# STORED DATA
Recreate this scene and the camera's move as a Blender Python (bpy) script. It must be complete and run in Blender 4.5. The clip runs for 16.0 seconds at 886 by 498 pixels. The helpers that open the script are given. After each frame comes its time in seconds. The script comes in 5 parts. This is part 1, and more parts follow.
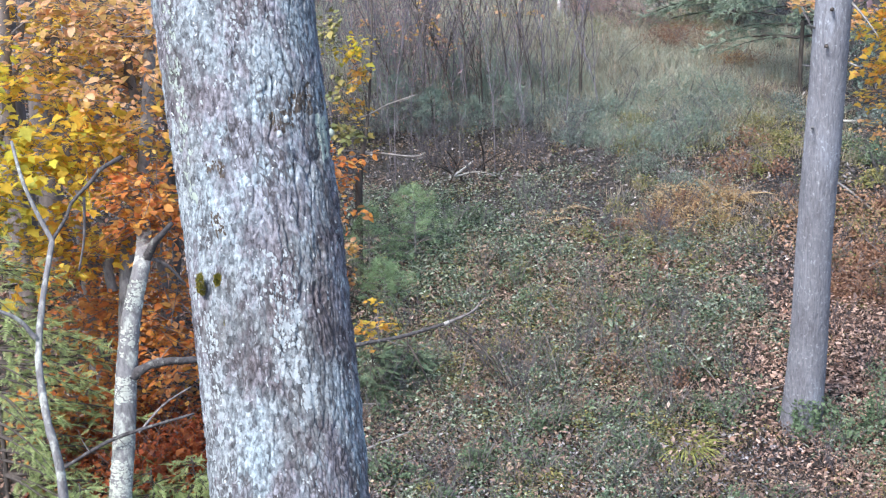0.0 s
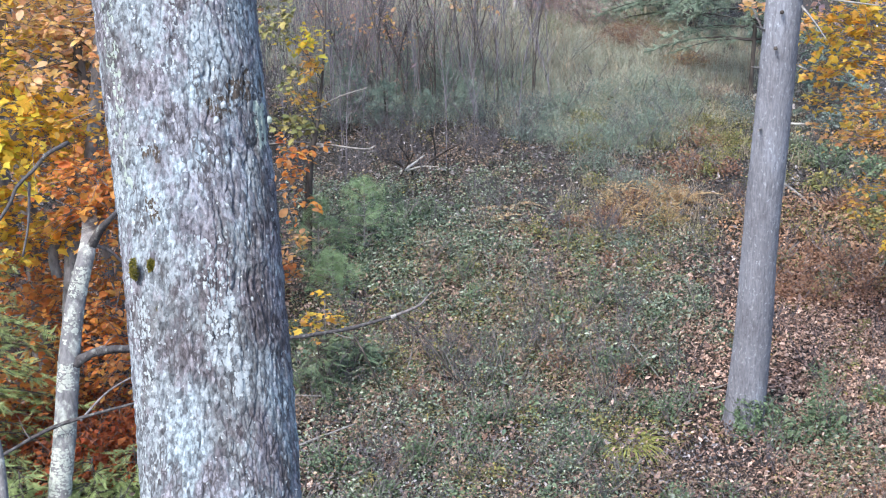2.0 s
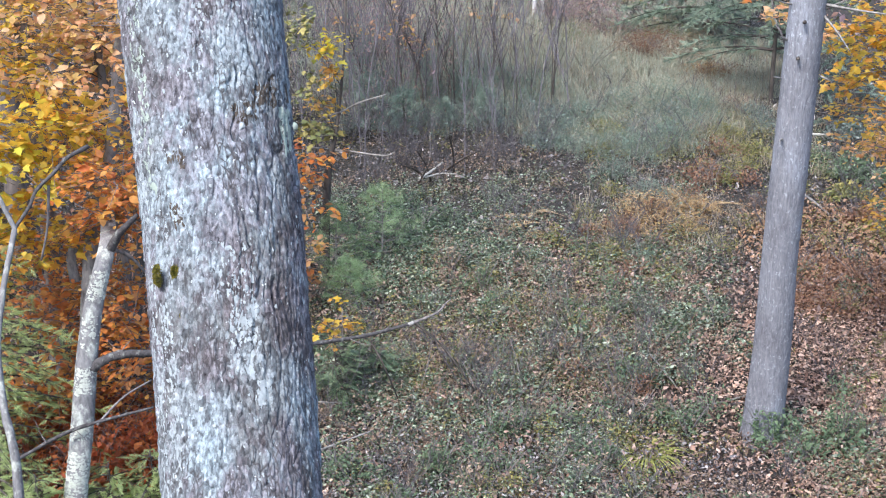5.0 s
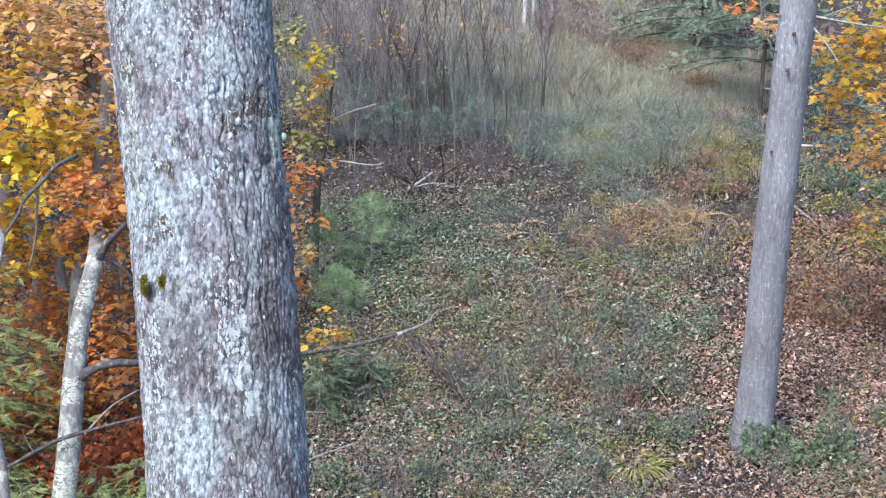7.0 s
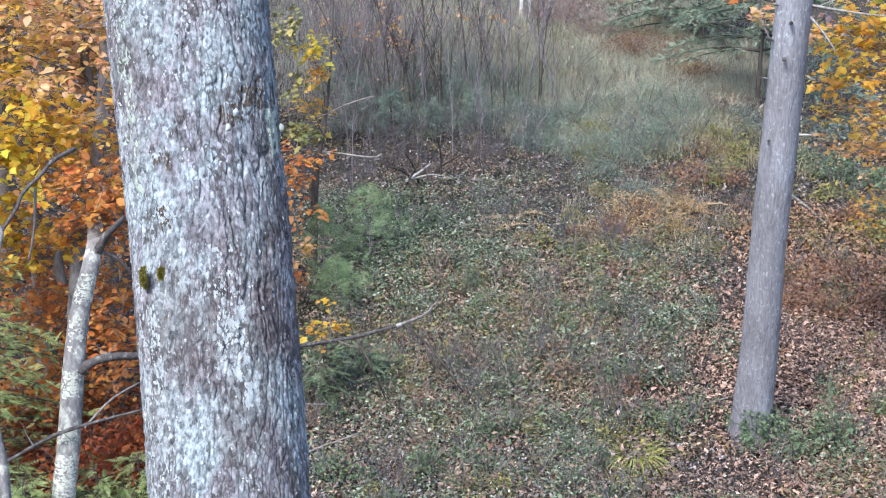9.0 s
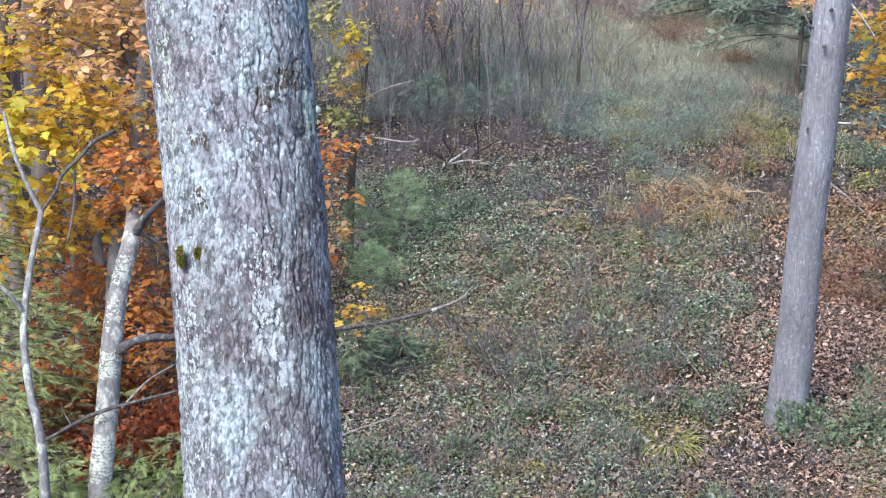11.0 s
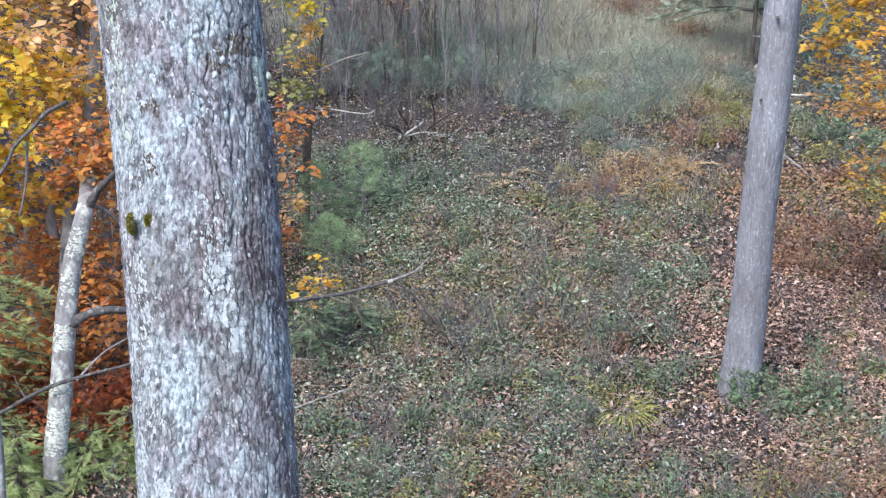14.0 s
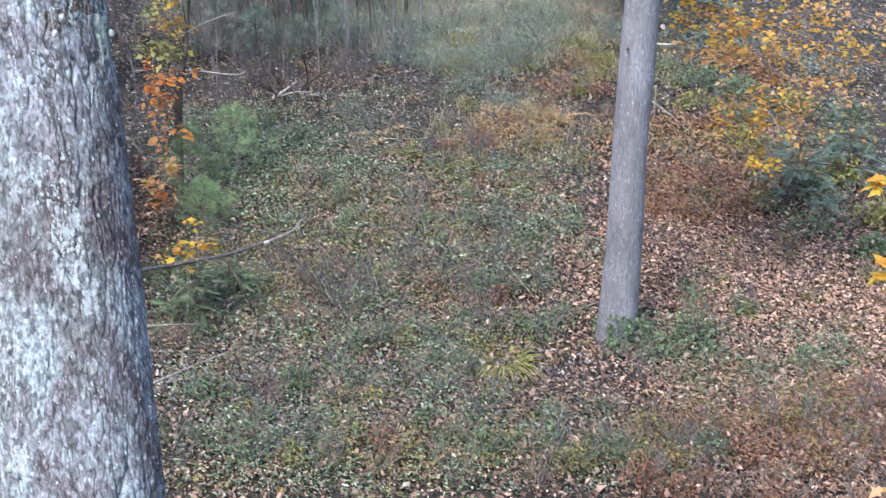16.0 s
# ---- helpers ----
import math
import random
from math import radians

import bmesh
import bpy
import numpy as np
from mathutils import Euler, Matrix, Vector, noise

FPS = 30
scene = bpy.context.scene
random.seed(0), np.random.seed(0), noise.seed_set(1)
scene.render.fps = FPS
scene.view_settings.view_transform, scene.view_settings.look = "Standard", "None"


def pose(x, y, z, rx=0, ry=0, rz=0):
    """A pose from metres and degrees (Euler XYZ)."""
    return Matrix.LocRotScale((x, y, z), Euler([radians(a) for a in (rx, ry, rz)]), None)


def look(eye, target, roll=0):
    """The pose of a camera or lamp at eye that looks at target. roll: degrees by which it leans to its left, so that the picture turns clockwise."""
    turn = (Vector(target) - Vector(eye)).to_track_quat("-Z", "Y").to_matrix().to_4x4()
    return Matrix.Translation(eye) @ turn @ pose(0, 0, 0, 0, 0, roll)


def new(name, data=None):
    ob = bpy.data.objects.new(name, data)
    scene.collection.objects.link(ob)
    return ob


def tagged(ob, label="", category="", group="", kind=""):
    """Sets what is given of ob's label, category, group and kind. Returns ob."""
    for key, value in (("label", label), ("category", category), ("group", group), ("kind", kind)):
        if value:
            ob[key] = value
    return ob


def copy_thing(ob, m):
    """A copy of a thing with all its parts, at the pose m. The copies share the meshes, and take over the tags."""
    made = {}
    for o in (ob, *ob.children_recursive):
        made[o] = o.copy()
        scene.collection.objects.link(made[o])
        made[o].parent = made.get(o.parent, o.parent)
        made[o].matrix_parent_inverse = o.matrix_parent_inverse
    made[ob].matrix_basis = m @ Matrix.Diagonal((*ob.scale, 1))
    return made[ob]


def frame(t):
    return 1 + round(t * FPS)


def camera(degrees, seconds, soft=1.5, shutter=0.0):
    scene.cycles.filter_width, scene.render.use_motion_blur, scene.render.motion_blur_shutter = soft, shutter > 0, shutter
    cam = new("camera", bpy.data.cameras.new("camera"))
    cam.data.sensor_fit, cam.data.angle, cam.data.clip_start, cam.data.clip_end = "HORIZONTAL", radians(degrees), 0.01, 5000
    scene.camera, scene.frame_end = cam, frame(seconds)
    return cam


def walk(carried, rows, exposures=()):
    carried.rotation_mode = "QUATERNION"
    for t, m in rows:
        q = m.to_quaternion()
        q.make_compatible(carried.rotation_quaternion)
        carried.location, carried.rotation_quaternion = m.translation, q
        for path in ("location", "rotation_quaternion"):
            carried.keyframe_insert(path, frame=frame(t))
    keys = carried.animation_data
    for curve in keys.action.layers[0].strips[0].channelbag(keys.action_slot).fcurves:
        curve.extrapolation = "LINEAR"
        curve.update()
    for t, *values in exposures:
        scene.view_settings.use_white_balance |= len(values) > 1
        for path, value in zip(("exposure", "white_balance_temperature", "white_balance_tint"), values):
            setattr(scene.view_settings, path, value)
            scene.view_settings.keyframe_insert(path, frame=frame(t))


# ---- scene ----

# GIVEN REQUEST
Reproduce the whole listing word for word, setting aside any pictures.

# RESPONSE TO THE EXERCISE
Recreate this scene and the camera's move as a Blender Python (bpy) script. It must be complete and run in Blender 4.5. The clip runs for 16.0 seconds at 886 by 498 pixels. The helpers that open the script are given. After each frame comes its time in seconds. The script comes in 5 parts. This is part 1, and more parts follow.
0.0 s
2.0 s
5.0 s
7.0 s
9.0 s
11.0 s
14.0 s
16.0 s
# ---- helpers ----
import math
import random
from math import radians

import bmesh
import bpy
import numpy as np
from mathutils import Euler, Matrix, Vector, noise

FPS = 30
scene = bpy.context.scene
random.seed(0), np.random.seed(0), noise.seed_set(1)
scene.render.fps = FPS
scene.view_settings.view_transform, scene.view_settings.look = "Standard", "None"


def pose(x, y, z, rx=0, ry=0, rz=0):
    """A pose from metres and degrees (Euler XYZ)."""
    return Matrix.LocRotScale((x, y, z), Euler([radians(a) for a in (rx, ry, rz)]), None)


def look(eye, target, roll=0):
    """The pose of a camera or lamp at eye that looks at target. roll: degrees by which it leans to its left, so that the picture turns clockwise."""
    turn = (Vector(target) - Vector(eye)).to_track_quat("-Z", "Y").to_matrix().to_4x4()
    return Matrix.Translation(eye) @ turn @ pose(0, 0, 0, 0, 0, roll)


def new(name, data=None):
    ob = bpy.data.objects.new(name, data)
    scene.collection.objects.link(ob)
    return ob


def tagged(ob, label="", category="", group="", kind=""):
    """Sets what is given of ob's label, category, group and kind. Returns ob."""
    for key, value in (("label", label), ("category", category), ("group", group), ("kind", kind)):
        if value:
            ob[key] = value
    return ob


def copy_thing(ob, m):
    """A copy of a thing with all its parts, at the pose m. The copies share the meshes, and take over the tags."""
    made = {}
    for o in (ob, *ob.children_recursive):
        made[o] = o.copy()
        scene.collection.objects.link(made[o])
        made[o].parent = made.get(o.parent, o.parent)
        made[o].matrix_parent_inverse = o.matrix_parent_inverse
    made[ob].matrix_basis = m @ Matrix.Diagonal((*ob.scale, 1))
    return made[ob]


def frame(t):
    return 1 + round(t * FPS)


def camera(degrees, seconds, soft=1.5, shutter=0.0):
    scene.cycles.filter_width, scene.render.use_motion_blur, scene.render.motion_blur_shutter = soft, shutter > 0, shutter
    cam = new("camera", bpy.data.cameras.new("camera"))
    cam.data.sensor_fit, cam.data.angle, cam.data.clip_start, cam.data.clip_end = "HORIZONTAL", radians(degrees), 0.01, 5000
    scene.camera, scene.frame_end = cam, frame(seconds)
    return cam


def walk(carried, rows, exposures=()):
    carried.rotation_mode = "QUATERNION"
    for t, m in rows:
        q = m.to_quaternion()
        q.make_compatible(carried.rotation_quaternion)
        carried.location, carried.rotation_quaternion = m.translation, q
        for path in ("location", "rotation_quaternion"):
            carried.keyframe_insert(path, frame=frame(t))
    keys = carried.animation_data
    for curve in keys.action.layers[0].strips[0].channelbag(keys.action_slot).fcurves:
        curve.extrapolation = "LINEAR"
        curve.update()
    for t, *values in exposures:
        scene.view_settings.use_white_balance |= len(values) > 1
        for path, value in zip(("exposure", "white_balance_temperature", "white_balance_tint"), values):
            setattr(scene.view_settings, path, value)
            scene.view_settings.keyframe_insert(path, frame=frame(t))


# ---- scene ----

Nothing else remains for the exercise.